# STATED TASK
Identify and reproduce every line holding the string "script".

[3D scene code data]
* start *

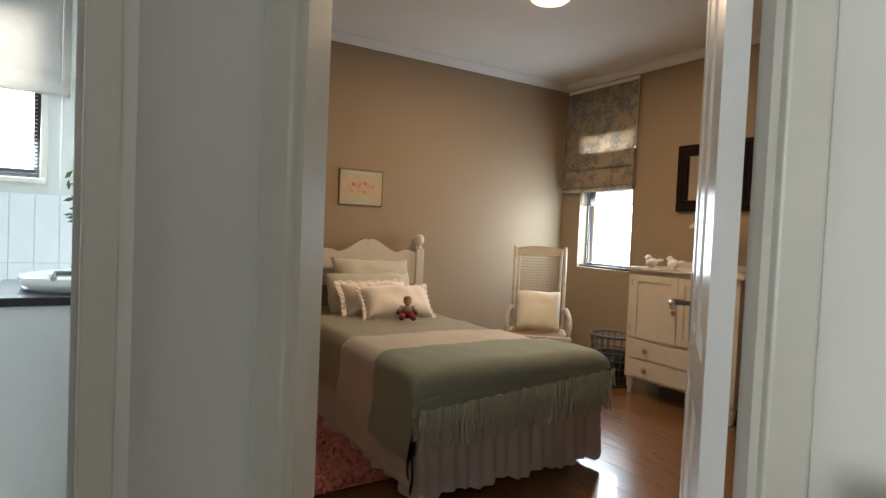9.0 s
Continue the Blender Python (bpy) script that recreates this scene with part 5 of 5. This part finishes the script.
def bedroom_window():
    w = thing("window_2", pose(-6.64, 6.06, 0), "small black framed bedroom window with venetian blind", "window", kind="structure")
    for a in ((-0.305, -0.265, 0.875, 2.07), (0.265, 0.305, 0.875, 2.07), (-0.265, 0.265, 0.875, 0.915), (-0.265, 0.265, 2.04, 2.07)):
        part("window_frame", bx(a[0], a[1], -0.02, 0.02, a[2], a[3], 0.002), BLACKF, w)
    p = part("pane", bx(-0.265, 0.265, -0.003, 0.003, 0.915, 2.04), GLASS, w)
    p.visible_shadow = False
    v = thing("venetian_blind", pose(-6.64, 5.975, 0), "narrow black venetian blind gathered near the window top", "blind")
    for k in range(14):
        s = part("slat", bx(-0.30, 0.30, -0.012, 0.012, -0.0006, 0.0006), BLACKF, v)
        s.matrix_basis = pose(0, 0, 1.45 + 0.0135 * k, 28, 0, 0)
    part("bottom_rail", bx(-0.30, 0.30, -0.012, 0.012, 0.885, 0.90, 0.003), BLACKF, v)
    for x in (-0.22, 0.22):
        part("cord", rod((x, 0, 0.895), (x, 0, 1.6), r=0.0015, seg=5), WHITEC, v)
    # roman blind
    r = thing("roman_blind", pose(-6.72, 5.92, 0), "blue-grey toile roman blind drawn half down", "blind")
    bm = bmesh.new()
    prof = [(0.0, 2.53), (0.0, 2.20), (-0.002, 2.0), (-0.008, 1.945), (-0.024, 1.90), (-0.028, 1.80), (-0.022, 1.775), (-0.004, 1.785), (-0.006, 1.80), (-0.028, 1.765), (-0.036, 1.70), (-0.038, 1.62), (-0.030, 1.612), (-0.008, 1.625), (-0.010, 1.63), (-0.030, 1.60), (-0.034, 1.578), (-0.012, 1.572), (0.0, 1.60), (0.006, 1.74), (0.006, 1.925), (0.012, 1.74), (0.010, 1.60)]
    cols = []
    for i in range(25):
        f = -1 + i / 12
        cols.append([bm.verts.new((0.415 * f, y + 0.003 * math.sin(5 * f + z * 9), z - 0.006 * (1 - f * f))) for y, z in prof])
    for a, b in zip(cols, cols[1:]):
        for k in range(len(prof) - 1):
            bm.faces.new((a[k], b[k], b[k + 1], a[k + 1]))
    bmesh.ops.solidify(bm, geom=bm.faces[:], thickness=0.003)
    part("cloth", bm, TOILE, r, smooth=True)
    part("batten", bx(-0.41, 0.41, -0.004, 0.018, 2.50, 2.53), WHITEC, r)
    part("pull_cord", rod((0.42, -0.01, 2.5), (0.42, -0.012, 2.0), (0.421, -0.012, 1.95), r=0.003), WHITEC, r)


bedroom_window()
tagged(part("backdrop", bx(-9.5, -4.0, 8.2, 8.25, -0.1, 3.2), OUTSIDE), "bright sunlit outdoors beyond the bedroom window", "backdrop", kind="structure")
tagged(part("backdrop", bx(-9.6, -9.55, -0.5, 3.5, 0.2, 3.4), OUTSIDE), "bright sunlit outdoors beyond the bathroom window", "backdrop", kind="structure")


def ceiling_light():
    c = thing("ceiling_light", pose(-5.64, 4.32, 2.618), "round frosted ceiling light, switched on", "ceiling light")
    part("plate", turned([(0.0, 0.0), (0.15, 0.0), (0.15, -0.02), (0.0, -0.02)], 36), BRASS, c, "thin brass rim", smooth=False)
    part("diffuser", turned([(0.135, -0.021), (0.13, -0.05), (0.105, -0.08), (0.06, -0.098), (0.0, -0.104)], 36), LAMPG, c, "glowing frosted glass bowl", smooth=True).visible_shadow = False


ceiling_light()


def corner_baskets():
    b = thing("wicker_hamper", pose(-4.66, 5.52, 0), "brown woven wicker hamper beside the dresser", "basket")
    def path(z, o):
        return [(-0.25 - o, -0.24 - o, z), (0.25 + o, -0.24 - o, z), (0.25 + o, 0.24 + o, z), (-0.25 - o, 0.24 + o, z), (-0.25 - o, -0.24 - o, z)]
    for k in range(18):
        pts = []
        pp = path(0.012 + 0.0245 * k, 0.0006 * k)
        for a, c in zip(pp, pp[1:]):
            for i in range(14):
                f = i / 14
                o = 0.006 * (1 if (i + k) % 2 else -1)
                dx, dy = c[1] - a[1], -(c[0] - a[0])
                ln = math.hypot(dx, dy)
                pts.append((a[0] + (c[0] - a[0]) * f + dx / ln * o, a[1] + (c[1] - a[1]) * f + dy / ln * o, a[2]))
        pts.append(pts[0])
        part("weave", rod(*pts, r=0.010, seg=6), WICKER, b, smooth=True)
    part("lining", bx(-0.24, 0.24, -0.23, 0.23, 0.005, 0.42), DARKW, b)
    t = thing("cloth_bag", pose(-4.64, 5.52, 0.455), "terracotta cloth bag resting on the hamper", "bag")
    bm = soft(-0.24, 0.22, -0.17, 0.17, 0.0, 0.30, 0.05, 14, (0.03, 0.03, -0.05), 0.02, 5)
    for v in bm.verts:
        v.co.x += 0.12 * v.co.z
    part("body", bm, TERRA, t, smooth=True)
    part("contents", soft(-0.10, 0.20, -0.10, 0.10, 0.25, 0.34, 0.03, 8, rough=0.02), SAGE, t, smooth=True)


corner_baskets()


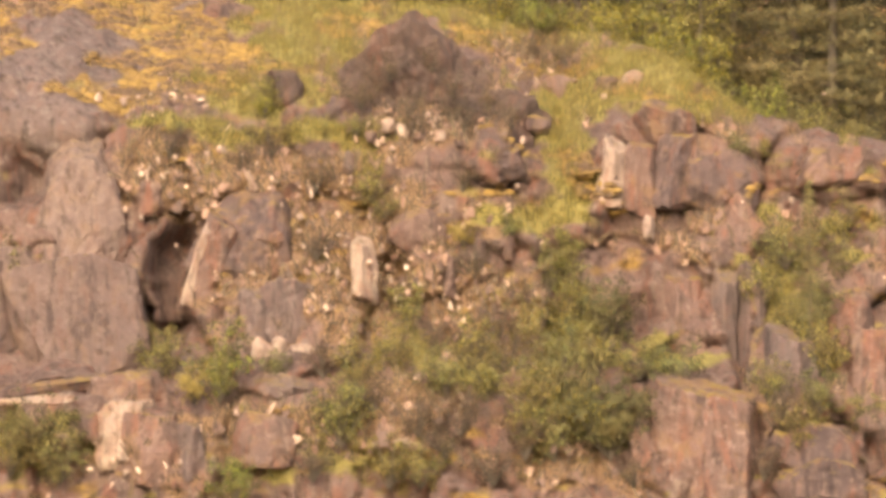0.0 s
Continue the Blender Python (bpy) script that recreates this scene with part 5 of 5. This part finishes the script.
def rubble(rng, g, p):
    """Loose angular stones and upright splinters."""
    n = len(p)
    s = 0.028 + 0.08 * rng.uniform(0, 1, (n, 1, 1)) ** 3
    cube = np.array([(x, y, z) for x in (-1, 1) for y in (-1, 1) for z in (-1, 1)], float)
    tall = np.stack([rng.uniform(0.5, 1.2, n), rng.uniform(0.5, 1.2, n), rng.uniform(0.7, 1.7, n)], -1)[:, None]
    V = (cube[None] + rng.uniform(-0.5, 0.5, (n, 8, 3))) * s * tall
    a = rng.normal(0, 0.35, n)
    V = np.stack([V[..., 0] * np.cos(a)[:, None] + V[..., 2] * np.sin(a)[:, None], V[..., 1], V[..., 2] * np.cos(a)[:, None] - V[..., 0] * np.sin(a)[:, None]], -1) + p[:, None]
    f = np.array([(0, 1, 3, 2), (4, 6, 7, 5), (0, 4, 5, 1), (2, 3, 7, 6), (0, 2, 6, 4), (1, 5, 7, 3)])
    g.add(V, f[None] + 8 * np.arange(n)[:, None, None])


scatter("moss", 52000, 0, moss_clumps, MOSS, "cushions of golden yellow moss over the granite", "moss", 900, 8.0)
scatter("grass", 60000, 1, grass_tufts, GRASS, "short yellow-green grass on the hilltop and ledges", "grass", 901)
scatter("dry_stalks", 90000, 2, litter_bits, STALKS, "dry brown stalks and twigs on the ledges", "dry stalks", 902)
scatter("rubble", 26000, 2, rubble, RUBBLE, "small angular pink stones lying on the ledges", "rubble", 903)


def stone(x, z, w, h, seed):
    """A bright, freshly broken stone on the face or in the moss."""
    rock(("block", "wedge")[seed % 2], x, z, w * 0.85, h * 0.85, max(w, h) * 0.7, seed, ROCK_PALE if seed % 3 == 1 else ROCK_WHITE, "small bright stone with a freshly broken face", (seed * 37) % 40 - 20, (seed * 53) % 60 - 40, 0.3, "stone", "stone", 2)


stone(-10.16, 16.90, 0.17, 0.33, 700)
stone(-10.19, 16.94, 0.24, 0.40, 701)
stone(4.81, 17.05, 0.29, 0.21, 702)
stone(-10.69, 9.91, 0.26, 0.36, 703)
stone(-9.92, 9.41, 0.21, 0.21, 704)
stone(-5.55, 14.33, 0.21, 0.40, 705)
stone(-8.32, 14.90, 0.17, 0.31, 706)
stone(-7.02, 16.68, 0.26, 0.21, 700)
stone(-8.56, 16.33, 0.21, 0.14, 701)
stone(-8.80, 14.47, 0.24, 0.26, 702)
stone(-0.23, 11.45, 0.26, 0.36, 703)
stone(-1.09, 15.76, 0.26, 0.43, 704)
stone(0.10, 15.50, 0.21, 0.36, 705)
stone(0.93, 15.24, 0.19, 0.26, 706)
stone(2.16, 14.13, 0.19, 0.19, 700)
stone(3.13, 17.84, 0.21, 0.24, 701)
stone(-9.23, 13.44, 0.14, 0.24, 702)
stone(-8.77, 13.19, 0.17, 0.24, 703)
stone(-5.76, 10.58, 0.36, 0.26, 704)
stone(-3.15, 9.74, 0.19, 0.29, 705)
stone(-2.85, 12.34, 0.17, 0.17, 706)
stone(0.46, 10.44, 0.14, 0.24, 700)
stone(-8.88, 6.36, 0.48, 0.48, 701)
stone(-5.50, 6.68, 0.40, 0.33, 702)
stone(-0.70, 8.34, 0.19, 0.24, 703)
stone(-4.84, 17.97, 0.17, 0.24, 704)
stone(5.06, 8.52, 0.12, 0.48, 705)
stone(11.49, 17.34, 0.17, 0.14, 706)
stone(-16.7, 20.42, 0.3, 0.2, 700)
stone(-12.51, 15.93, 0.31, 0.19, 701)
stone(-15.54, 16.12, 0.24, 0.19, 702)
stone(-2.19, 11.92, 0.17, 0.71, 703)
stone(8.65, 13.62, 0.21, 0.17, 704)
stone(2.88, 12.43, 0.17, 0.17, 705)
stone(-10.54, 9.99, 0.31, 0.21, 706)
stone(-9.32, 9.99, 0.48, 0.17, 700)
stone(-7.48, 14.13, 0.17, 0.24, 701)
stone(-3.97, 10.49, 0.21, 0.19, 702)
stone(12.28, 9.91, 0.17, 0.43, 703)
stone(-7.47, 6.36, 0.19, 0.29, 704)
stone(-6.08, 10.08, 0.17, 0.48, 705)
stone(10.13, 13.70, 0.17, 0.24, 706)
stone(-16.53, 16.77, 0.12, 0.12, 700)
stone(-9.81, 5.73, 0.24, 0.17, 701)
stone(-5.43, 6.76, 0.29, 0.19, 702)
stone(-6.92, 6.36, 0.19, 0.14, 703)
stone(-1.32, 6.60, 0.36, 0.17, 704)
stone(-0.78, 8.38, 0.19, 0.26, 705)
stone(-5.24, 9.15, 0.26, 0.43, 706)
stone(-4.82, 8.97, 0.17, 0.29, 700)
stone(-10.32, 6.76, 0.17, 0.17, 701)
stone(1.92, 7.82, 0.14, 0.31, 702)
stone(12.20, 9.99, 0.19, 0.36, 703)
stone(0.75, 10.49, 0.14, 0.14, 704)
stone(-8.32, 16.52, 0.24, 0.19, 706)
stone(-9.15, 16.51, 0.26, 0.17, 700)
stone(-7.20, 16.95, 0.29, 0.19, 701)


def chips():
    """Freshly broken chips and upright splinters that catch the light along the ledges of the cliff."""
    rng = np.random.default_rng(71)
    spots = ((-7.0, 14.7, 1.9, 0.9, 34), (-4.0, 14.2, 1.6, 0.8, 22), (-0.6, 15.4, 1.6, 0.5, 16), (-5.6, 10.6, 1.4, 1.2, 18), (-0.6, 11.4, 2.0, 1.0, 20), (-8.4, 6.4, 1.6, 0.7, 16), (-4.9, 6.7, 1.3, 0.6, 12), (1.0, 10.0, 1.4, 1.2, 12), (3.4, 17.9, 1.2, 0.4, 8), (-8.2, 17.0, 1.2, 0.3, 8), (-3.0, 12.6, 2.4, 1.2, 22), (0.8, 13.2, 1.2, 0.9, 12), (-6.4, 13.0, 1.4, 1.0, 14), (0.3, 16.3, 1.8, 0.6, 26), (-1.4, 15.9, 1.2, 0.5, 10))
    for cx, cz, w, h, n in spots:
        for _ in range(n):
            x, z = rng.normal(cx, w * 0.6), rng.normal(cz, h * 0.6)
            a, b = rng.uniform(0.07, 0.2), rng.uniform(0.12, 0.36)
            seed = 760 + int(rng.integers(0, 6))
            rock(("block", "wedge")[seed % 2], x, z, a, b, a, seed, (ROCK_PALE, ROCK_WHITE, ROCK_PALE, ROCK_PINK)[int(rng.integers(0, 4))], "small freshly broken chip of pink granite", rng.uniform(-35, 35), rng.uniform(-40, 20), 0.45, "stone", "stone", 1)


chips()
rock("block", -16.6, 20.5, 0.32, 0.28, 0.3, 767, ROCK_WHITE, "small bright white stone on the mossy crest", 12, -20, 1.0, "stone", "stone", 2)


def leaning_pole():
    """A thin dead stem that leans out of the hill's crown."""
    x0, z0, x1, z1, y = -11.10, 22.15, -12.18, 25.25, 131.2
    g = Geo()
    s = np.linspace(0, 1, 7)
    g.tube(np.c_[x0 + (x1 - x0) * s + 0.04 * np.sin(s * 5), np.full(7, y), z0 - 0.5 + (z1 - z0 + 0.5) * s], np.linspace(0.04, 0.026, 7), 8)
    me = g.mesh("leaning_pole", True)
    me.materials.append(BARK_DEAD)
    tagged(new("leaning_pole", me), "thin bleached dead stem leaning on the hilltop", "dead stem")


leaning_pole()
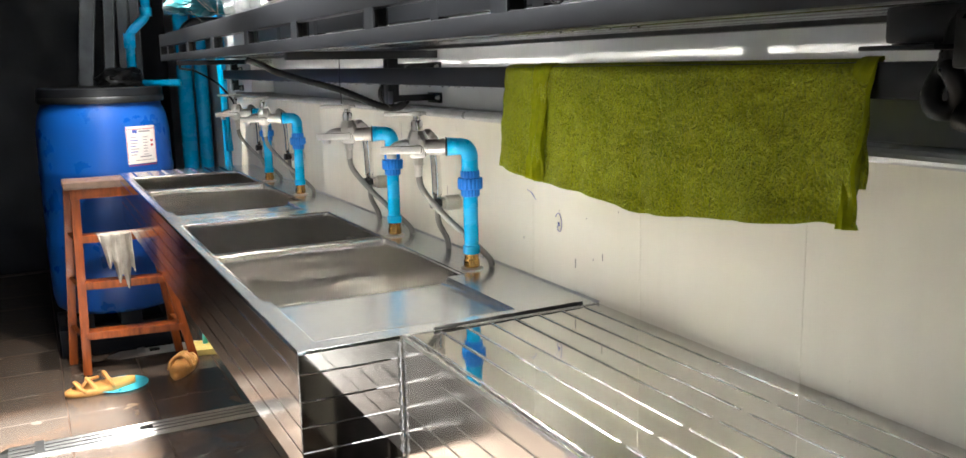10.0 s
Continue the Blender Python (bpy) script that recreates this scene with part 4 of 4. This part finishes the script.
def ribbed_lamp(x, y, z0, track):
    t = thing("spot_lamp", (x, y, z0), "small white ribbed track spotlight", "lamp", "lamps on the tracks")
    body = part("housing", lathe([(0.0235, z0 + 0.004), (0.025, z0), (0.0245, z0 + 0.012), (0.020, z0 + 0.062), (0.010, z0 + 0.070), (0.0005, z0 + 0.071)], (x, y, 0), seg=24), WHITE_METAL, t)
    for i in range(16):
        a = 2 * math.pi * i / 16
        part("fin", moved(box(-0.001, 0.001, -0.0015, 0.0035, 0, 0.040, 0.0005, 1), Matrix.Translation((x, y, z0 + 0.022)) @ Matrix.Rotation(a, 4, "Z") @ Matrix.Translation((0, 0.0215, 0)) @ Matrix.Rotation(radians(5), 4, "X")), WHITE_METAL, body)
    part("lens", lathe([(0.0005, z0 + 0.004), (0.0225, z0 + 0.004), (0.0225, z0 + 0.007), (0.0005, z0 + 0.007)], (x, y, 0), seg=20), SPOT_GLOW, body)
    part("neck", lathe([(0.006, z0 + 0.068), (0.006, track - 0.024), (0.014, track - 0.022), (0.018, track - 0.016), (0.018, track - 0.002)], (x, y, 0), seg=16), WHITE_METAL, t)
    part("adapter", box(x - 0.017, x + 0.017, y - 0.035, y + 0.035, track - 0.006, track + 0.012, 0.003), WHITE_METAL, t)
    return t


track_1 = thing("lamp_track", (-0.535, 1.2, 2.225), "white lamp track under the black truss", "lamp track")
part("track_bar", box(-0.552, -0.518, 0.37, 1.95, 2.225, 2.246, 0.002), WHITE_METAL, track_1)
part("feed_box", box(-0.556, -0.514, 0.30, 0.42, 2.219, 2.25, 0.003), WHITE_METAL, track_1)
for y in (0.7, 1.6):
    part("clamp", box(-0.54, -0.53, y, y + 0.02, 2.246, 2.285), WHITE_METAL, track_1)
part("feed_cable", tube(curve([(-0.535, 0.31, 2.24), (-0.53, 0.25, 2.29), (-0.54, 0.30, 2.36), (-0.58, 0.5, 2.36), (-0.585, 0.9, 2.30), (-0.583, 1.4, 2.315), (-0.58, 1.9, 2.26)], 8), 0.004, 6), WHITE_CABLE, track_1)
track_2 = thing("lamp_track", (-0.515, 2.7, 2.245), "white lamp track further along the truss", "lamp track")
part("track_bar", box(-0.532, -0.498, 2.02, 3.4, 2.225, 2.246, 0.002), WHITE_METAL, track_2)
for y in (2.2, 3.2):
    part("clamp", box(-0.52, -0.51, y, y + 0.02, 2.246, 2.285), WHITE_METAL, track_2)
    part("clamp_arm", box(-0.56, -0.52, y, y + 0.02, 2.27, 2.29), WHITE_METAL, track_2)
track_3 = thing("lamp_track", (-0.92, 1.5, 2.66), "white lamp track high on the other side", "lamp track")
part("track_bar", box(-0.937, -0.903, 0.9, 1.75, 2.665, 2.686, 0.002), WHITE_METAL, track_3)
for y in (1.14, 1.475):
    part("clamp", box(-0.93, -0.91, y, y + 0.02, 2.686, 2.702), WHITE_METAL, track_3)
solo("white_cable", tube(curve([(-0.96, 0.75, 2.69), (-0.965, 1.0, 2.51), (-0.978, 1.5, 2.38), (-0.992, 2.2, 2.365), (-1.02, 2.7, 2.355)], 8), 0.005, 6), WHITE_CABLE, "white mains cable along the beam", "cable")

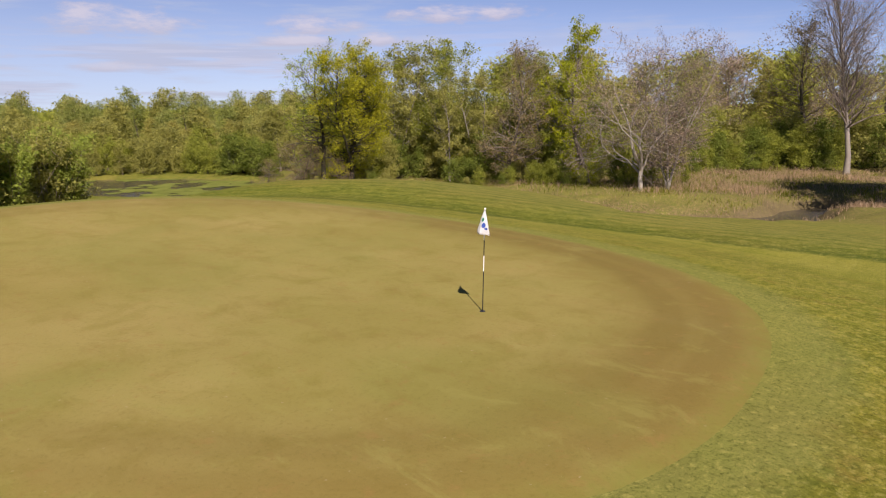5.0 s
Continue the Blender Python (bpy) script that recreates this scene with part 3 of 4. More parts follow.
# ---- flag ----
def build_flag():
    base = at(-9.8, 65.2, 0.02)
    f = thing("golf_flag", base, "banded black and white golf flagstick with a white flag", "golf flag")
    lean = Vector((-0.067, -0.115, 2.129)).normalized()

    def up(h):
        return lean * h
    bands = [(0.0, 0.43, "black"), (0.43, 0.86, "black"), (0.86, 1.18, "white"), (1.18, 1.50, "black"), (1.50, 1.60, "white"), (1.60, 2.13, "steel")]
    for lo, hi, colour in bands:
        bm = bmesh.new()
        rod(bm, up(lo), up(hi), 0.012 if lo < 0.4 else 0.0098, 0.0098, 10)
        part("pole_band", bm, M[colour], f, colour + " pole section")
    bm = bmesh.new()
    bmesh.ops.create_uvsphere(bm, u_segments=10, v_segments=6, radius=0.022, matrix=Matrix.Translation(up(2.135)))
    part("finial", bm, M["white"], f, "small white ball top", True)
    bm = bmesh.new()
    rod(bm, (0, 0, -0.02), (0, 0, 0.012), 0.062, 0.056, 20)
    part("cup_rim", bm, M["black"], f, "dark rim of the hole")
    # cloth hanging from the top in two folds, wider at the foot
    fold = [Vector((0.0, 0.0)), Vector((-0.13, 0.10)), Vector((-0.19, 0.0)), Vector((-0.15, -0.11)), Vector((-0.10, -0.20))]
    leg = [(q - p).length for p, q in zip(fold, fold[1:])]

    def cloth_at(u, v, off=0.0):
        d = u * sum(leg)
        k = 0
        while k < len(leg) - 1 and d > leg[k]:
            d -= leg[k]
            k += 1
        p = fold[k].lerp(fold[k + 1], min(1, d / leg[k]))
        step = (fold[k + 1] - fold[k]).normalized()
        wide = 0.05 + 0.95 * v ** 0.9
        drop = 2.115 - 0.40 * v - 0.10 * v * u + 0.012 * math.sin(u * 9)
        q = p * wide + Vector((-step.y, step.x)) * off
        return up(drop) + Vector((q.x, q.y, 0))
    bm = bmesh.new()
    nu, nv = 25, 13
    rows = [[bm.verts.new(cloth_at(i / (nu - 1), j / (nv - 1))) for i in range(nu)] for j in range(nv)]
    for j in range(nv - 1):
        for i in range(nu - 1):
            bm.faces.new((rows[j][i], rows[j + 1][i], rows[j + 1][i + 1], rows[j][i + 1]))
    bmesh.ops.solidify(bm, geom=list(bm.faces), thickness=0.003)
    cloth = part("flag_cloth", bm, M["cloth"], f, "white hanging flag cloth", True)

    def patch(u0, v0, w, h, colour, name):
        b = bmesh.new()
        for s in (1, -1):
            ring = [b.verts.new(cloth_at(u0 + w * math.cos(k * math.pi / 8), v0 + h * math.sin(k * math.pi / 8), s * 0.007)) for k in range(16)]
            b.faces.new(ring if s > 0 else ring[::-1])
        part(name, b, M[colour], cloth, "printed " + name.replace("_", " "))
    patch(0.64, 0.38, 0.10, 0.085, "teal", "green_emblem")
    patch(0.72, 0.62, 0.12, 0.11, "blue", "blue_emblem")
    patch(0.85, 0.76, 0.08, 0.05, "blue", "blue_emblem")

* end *

# ANSWER FOR THE TASK
Continue the Blender Python (bpy) script that recreates this scene with part 5 of 5. This part finishes the script.
Continue the Blender Python (bpy) script that recreates this scene with part 5 of 5. This part finishes the script.
Continue the Blender Python (bpy) script that recreates this scene with part 4 of 4. This part finishes the script.
Continue the Blender Python (bpy) script that recreates this scene with part 3 of 4. More parts follow.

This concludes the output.